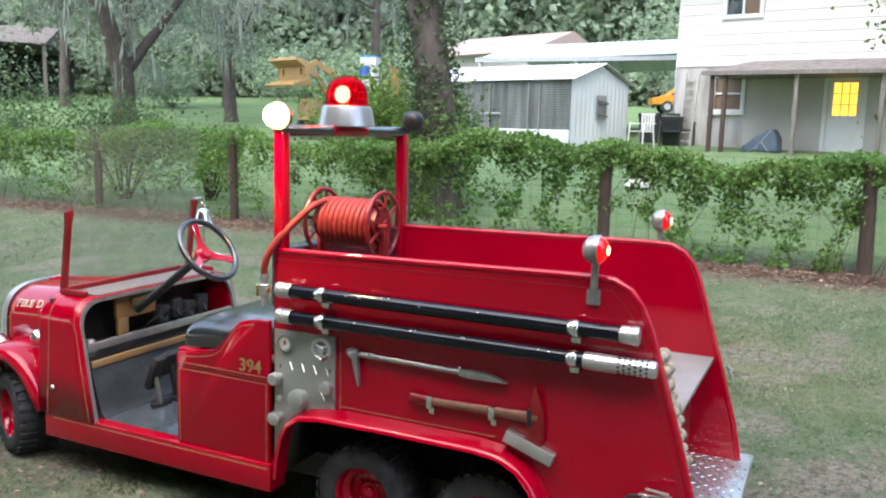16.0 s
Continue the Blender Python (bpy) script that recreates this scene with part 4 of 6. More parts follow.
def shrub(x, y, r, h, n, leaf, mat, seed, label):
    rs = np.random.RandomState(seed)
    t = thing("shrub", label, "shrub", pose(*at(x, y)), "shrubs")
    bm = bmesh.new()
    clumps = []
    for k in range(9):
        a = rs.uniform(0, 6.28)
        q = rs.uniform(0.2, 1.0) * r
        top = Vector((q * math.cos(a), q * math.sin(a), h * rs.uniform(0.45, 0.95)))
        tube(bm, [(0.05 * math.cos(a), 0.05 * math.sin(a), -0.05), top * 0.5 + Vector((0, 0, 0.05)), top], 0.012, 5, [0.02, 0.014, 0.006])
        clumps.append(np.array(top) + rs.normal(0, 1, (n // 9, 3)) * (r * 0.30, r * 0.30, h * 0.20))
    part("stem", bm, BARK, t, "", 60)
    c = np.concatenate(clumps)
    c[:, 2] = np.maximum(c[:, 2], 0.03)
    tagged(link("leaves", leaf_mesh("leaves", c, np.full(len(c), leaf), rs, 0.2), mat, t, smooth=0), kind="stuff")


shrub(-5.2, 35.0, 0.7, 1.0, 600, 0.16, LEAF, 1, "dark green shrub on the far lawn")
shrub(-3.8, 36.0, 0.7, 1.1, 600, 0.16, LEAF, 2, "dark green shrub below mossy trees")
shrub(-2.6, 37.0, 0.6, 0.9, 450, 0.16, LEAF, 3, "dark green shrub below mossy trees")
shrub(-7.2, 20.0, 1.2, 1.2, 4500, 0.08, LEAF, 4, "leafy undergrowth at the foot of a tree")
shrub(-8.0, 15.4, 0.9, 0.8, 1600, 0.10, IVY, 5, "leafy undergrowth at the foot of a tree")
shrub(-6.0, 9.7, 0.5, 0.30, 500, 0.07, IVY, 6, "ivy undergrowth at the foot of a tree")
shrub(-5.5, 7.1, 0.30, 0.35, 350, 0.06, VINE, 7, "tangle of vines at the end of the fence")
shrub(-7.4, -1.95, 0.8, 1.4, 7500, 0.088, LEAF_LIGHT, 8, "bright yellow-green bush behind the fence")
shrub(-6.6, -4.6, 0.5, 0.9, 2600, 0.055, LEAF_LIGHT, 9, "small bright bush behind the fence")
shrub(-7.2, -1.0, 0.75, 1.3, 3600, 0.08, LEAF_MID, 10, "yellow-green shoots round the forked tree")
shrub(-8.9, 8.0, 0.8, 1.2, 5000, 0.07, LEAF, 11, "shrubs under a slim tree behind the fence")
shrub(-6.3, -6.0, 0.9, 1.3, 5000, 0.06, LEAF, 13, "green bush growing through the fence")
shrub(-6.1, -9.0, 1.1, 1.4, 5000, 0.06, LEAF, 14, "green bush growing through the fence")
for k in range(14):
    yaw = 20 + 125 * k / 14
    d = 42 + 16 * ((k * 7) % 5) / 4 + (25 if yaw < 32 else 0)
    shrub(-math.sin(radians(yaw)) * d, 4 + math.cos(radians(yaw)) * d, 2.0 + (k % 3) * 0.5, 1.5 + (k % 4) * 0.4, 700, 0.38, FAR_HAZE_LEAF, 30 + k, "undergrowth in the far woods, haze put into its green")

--

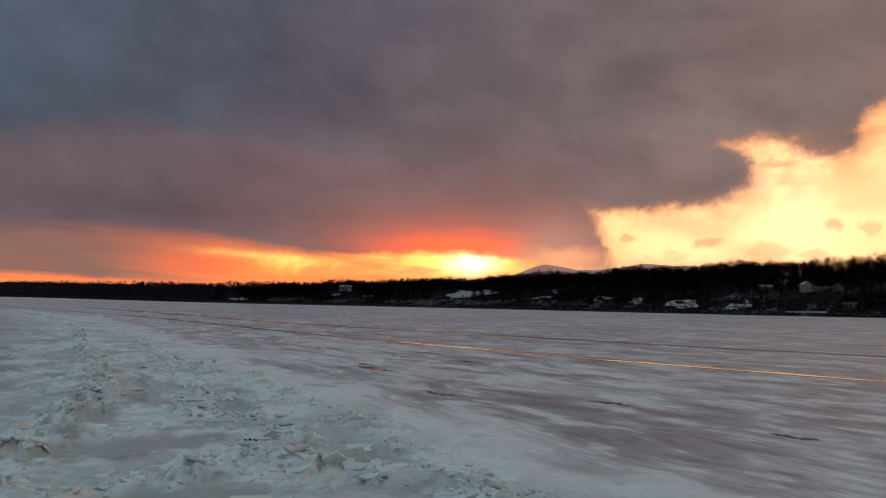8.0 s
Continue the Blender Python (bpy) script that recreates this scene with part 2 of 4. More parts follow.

--

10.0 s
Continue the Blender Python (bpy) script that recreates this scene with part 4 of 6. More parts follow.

--

▶ **WHAT YOU NEED TO DO**: List all lines where "part" occurs.

▶ **PROBLEM SOLUTION**:
Continue the Blender Python (bpy) script that recreates this scene with part 4 of 6. More parts follow.
    part("stem", bm, BARK, t, "", 60)
Continue the Blender Python (bpy) script that recreates this scene with part 2 of 4. More parts follow.
Continue the Blender Python (bpy) script that recreates this scene with part 4 of 6. More parts follow.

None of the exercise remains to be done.